## [WORK TO BE COMPLETED]
The material below contains a line with "ob[key] = value" and a line with "for path in". Copy exactly those two lines and all lines between them.
════════
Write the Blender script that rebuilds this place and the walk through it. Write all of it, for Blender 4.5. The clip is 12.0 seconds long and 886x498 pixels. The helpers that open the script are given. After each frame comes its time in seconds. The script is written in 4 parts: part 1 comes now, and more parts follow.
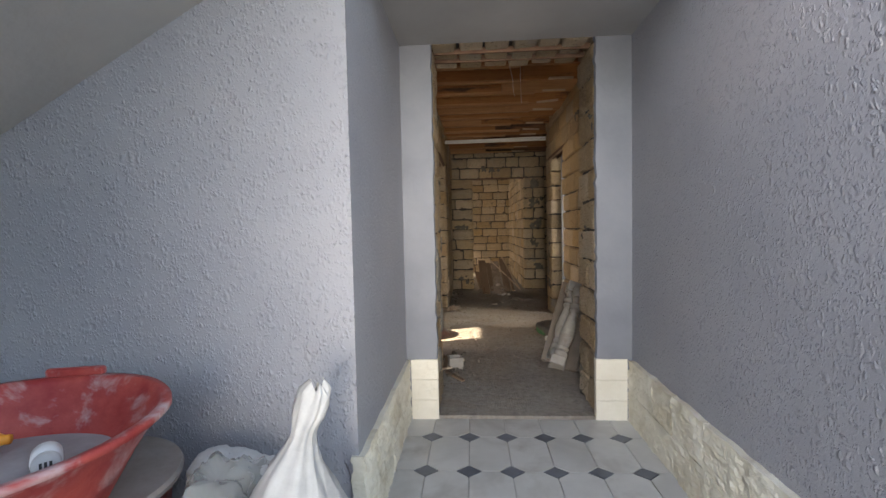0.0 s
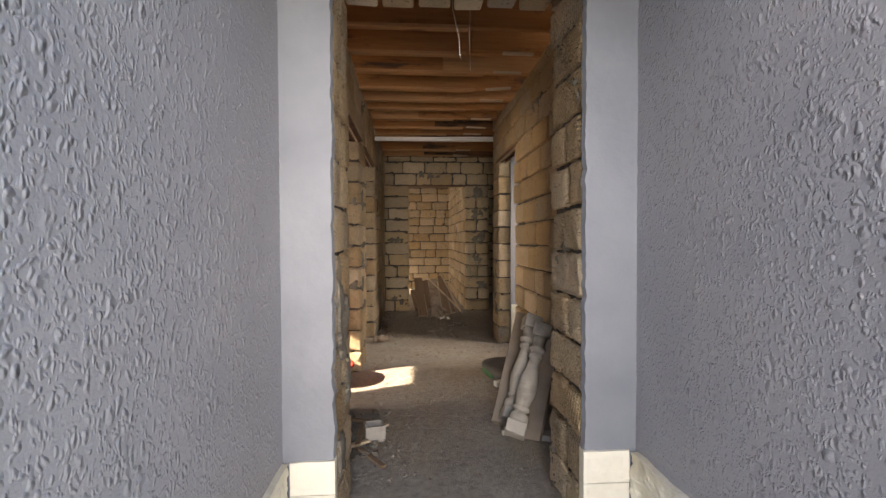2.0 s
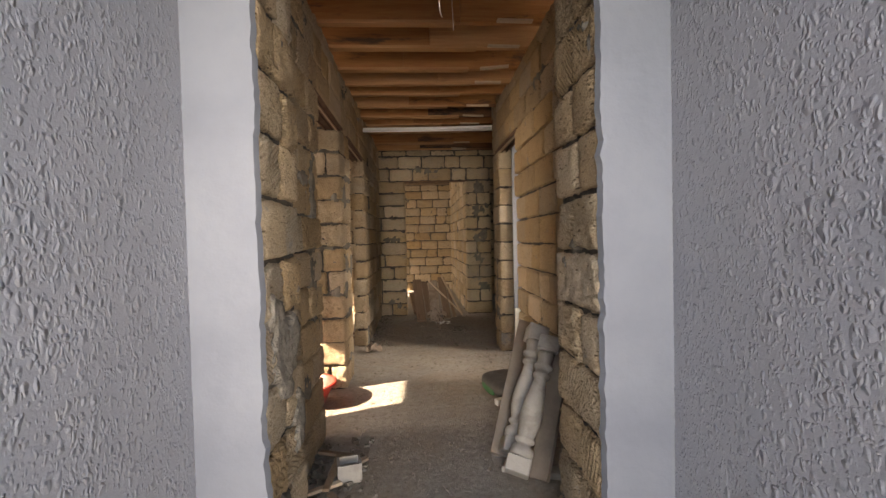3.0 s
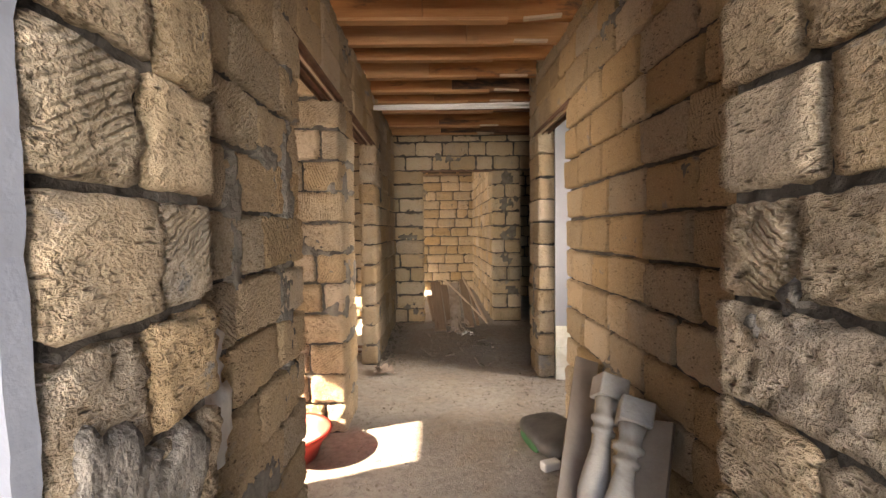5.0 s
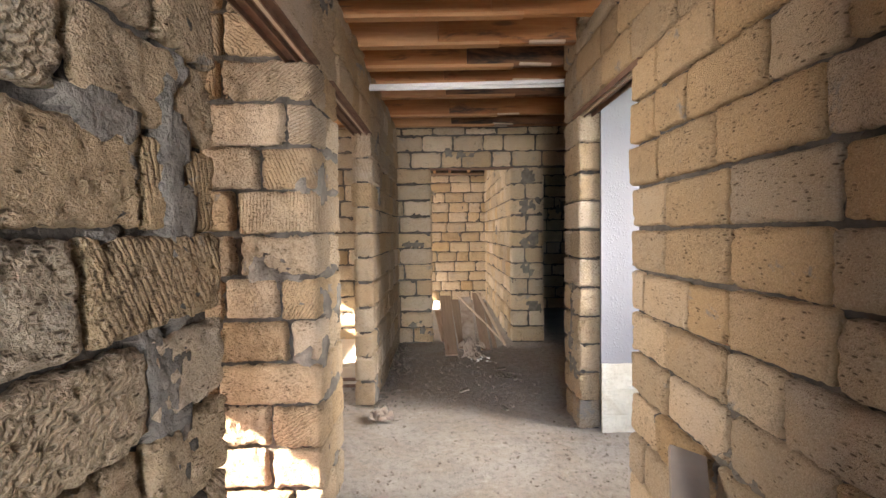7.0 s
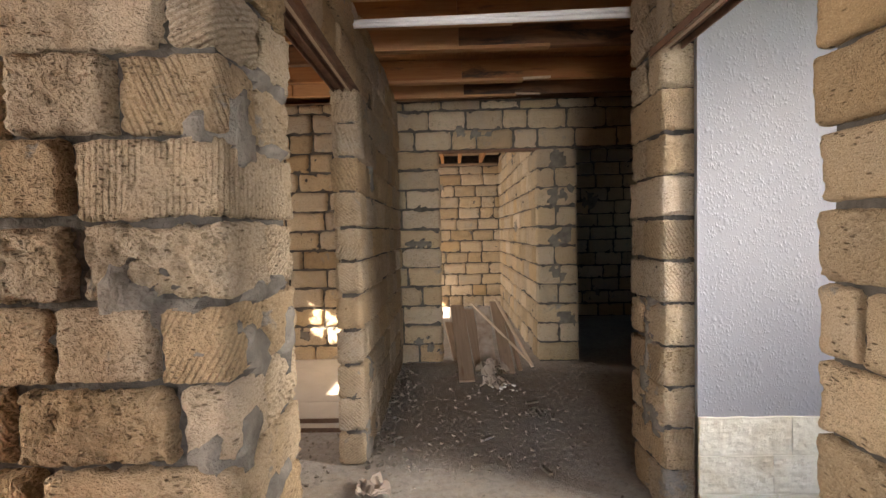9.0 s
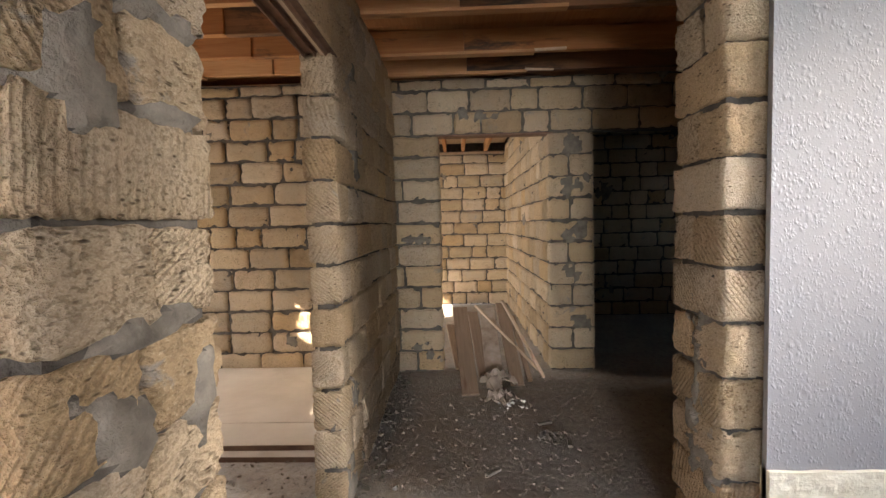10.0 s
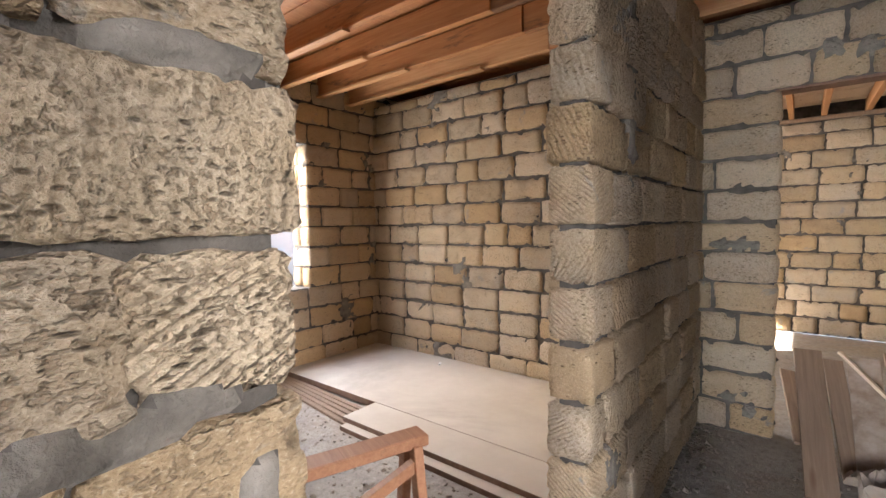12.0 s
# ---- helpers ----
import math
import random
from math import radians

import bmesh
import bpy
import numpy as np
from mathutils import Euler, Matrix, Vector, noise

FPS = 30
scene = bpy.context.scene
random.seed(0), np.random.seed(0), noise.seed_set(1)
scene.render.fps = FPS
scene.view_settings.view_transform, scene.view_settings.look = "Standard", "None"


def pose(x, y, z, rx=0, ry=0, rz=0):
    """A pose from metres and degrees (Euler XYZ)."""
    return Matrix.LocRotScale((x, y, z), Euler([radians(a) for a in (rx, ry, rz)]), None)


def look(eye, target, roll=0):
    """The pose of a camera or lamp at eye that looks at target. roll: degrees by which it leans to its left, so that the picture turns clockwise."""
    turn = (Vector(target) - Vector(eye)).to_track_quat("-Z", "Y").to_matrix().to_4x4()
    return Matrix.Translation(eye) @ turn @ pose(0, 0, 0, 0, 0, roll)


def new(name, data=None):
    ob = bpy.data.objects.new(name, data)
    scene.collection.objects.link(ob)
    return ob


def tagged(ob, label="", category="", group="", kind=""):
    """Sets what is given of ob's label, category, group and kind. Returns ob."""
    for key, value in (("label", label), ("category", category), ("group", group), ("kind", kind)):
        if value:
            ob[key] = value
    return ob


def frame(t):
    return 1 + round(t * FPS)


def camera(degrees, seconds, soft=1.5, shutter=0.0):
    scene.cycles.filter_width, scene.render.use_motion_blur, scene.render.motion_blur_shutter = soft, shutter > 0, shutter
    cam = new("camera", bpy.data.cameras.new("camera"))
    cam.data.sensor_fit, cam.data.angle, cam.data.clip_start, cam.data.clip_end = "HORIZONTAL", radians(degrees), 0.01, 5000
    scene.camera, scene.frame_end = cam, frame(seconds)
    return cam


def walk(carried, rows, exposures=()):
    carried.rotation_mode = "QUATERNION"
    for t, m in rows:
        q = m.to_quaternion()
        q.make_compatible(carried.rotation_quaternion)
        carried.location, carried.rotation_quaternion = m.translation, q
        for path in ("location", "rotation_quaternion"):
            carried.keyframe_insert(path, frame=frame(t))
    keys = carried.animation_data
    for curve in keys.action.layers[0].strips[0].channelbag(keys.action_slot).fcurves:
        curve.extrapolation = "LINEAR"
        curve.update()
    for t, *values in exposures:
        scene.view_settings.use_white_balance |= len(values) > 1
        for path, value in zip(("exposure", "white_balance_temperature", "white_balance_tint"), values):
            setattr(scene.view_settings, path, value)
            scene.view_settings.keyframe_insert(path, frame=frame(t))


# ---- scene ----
cam = camera(89.8, 12.0)
PATH = [
    (0, (0.222, 1.176, 1.232), (0.088, 3.169, 1.14), -1.2),
    (0.5, (0.206, 1.385, 1.216), (0.428, 3.37, 1.112), -0.9),
    (1, (0.265, 1.678, 1.238), (0.464, 3.667, 1.156), -1.3),
    (1.5, (0.303, 1.948, 1.232), (0.443, 3.942, 1.165), -0.8),
    (2, (0.291, 2.261, 1.258), (0.43, 4.256, 1.214), -0.2),
    (2.5, (0.336, 2.469, 1.233), (0.472, 4.464, 1.185), -0.5),
    (3, (0.444, 2.722, 1.258), (0.552, 4.719, 1.209), -1.3),
    (5, (0.424, 3.587, 1.337), (0.451, 5.585, 1.253), -0.7),
    (5.5, (0.459, 3.826, 1.363), (0.455, 5.825, 1.298), -0.7),
    (6, (0.448, 4.037, 1.356), (0.407, 6.036, 1.297), -0.8),
    (6.5, (0.403, 4.277, 1.403), (0.372, 6.276, 1.352), -0.6),
    (7, (0.396, 4.446, 1.395), (0.389, 6.445, 1.321), -0.8),
    (9, (0.344, 5.435, 1.354), (0.306, 7.433, 1.282), -1.3),
    (9.5, (0.367, 5.696, 1.369), (0.323, 7.693, 1.271), -1.7),
    (10, (0.375, 5.906, 1.384), (0.314, 7.902, 1.273), -1.4),
    (10.5, (0.354, 6.184, 1.395), (0.315, 8.181, 1.289), -0.9),
    (11, (0.335, 6.362, 1.393), (0.246, 8.357, 1.286), -1.0),
    (11.5, (0.306, 6.505, 1.415), (-0.503, 8.332, 1.315), -1.8),
    (12, (0.342, 6.579, 1.419), (-0.911, 8.134, 1.301), -0.9),
]
EXPOSURES = [(0.0, 2.95, 8500, 13), (0.5, 3.2, 8600, 13), (1.5, 3.35, 8800, 16), (3.0, 3.45, 9000, 16), (5.0, 4.25, 8800, 17), (7.0, 4.75, 7300, 14), (9.5, 4.25, 7600, 14), (10.5, 4.6, 7200, 13), (12.0, 4.75, 6700, 13)]
walk(cam, [(t, look(eye, target, roll)) for t, eye, target, roll in PATH], EXPOSURES)

# ---- daylight ----
SUN_AZ, SUN_EL = radians(21), radians(29.5)      # the way the light travels in plan, from +x towards +y; height of the sun
world = bpy.data.worlds.new("sky")
scene.world = world
world.use_nodes = True
wn = world.node_tree
sky = wn.nodes.new("ShaderNodeTexSky")
sky.sky_type, sky.sun_disc = "NISHITA", False
sky.sun_elevation, sky.sun_rotation = SUN_EL, radians(270) - SUN_AZ
wn.links.new(sky.outputs[0], wn.nodes["Background"].inputs[0])
wn.nodes["Background"].inputs[1].default_value = 0.15
sun_way = Vector((math.cos(SUN_AZ) * math.cos(SUN_EL), math.sin(SUN_AZ) * math.cos(SUN_EL), -math.sin(SUN_EL)))
sun = new("sun", bpy.data.lights.new("sun", "SUN"))
sun.data.energy, sun.data.angle, sun.data.color = 3.0, radians(0.5), (1.0, 0.93, 0.82)
sun.rotation_mode = "QUATERNION"
sun.rotation_quaternion = sun_way.to_track_quat("-Z", "Y")
sun.location = (-6, -2, 6)


WINDOW_POWER = (8.0, 3.4, 8.0)              # sky light through the three bare window openings, in watts
YARD_POWER, PORCH_POWER, HALL_POWER = 1.55, 0.6, 0.045        # fill lamps added in the side yard, before the porch and in the unlit hall


# ---- materials ----
def mat(name, rough=0.8, metal=0.0):
    m = bpy.data.materials.new(name)
    m.use_nodes = True
    b = m.node_tree.nodes["Principled BSDF"]
    b.inputs["Roughness"].default_value, b.inputs["Metallic"].default_value = rough, metal
    return m, m.node_tree, b


def nd(t, kind, ins=None, **props):
    n = t.nodes.new("ShaderNode" + kind)
    for k, v in props.items():
        setattr(n, k, v)
    for k, v in (ins or {}).items():
        if isinstance(v, bpy.types.NodeSocket):
            t.links.new(v, n.inputs[k])
        else:
            n.inputs[k].default_value = v
    return n


def ramp(t, fac, *stops):
    n = nd(t, "ValToRGB", {"Fac": fac})
    e = n.color_ramp.elements
    while len(e) < len(stops):
        e.new(0.5)
    for i, (p, c) in enumerate(stops):
        e[i].position = p
        e[i].color = (*c, 1) if isinstance(c, tuple) else (c, c, c, 1)
    return n.outputs["Color"]


def mix(t, fac, a, b, how="MIX"):
    n = nd(t, "Mix", data_type="RGBA", blend_type=how)
    for k, v in ((0, fac), (6, a), (7, b)):
        if isinstance(v, bpy.types.NodeSocket):
            t.links.new(v, n.inputs[k])
        else:
            n.inputs[k].default_value = v if k == 0 else (*v, 1)
    return n.outputs[2]


def math_node(t, op, a, b=0.0):
    return nd(t, "Math", {0: a, 1: b}, operation=op).outputs[0]


def noise_fac(t, co, scale, detail=4.0, rough=0.55, dist=0.0):
    return nd(t, "TexNoise", {"Vector": co, "Scale": scale, "Detail": detail, "Roughness": rough, "Distortion": dist}).outputs[0]


def bump(t, b, height, strength, distance, under=None):
    ins = {"Height": height, "Strength": strength, "Distance": distance}
    if under is not None:
        ins["Normal"] = under
    n = nd(t, "Bump", ins)
    t.links.new(n.outputs[0], b.inputs["Normal"])
    return n.outputs[0]


def shifted(t):
    """Object coordinates moved by each object's own random number, and that number."""
    tc, info = nd(t, "TexCoord"), nd(t, "ObjectInfo")
    off = nd(t, "Combine" + "XYZ", {0: math_node(t, "MULTIPLY", info.outputs["Random"], 37.0), 1: math_node(t, "MULTIPLY", info.outputs["Random"], 91.0), 2: math_node(t, "MULTIPLY", info.outputs["Random"], 53.0)})
    return nd(t, "VectorMath", {0: tc.outputs["Object"], 1: off.outputs[0]}, operation="ADD").outputs[0], info.outputs["Random"]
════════
## [RESPONSE FOR THIS EXERCISE]
            ob[key] = value
    return ob


def frame(t):
    return 1 + round(t * FPS)


def camera(degrees, seconds, soft=1.5, shutter=0.0):
    scene.cycles.filter_width, scene.render.use_motion_blur, scene.render.motion_blur_shutter = soft, shutter > 0, shutter
    cam = new("camera", bpy.data.cameras.new("camera"))
    cam.data.sensor_fit, cam.data.angle, cam.data.clip_start, cam.data.clip_end = "HORIZONTAL", radians(degrees), 0.01, 5000
    scene.camera, scene.frame_end = cam, frame(seconds)
    return cam


def walk(carried, rows, exposures=()):
    carried.rotation_mode = "QUATERNION"
    for t, m in rows:
        q = m.to_quaternion()
        q.make_compatible(carried.rotation_quaternion)
        carried.location, carried.rotation_quaternion = m.translation, q
        for path in ("location", "rotation_quaternion"):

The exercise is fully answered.